*DO THIS*. Pick out every line that holds the string "scene" and copy it.
---*---
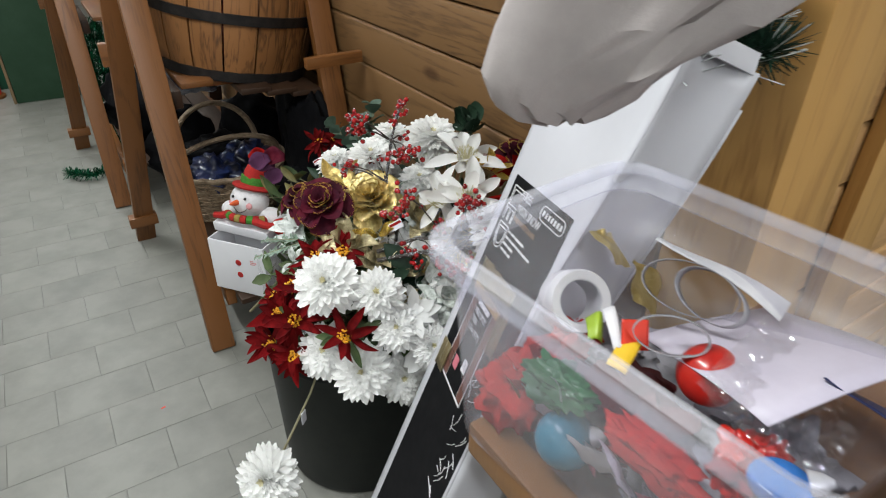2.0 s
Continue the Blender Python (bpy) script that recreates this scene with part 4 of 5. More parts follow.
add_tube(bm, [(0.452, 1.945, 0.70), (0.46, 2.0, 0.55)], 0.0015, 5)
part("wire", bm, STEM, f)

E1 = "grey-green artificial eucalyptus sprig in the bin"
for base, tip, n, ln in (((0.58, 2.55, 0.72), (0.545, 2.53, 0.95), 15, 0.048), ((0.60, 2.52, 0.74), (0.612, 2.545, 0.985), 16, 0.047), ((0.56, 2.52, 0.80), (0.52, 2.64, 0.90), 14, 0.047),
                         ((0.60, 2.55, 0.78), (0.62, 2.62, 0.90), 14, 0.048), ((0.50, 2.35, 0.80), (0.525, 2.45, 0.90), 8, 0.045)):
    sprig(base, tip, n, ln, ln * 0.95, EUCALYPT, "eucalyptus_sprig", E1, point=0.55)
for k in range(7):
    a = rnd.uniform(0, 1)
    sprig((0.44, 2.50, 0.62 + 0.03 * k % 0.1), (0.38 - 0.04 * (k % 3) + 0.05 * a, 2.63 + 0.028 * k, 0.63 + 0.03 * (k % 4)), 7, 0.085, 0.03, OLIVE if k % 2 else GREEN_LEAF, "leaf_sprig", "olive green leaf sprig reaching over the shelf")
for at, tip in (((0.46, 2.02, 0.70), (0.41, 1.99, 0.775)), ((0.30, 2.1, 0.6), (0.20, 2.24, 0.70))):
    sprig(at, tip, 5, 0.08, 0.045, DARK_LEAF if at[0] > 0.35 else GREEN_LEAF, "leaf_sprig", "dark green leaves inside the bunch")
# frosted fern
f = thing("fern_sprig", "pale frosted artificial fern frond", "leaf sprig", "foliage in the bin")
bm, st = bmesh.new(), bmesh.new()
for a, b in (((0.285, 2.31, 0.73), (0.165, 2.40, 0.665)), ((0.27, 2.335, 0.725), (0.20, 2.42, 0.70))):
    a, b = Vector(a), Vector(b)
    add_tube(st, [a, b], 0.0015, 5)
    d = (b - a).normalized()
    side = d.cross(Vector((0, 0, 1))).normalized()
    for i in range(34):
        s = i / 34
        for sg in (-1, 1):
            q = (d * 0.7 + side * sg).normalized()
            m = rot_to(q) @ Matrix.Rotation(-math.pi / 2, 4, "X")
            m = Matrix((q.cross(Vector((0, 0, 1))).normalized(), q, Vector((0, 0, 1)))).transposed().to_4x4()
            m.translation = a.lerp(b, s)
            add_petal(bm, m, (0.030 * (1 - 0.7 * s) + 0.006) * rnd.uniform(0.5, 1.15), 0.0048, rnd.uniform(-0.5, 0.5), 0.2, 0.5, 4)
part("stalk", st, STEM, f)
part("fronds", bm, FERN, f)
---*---
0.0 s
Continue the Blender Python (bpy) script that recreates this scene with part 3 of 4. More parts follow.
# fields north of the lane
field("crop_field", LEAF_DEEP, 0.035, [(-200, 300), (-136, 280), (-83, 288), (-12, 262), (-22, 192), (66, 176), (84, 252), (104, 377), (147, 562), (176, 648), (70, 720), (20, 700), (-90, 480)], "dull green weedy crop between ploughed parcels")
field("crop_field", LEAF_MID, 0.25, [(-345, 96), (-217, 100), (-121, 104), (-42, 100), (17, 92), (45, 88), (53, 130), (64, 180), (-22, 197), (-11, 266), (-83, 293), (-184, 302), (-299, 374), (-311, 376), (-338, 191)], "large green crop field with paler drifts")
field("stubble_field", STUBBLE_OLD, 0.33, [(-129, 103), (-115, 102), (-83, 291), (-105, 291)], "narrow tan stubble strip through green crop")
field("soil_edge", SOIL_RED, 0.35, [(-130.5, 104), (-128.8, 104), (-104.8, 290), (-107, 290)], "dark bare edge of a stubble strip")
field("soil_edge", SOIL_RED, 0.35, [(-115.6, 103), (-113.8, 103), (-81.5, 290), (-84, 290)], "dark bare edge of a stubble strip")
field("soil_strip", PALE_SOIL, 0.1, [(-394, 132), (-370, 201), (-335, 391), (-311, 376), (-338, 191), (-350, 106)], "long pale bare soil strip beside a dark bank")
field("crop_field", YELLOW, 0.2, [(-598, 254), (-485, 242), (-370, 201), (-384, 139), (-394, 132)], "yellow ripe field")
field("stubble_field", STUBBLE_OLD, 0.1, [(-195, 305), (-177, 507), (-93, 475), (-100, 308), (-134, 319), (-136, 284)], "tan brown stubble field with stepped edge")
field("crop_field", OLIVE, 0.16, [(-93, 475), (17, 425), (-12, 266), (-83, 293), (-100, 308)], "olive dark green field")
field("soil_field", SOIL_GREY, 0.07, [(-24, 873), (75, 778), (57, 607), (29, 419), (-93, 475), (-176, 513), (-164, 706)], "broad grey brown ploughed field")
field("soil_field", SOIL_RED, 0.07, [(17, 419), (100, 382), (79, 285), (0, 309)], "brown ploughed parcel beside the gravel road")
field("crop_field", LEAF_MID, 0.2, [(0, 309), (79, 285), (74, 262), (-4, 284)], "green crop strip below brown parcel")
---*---
*FINISHED TASK*.
Continue the Blender Python (bpy) script that recreates this scene with part 4 of 5. More parts follow.
Continue the Blender Python (bpy) script that recreates this scene with part 3 of 4. More parts follow.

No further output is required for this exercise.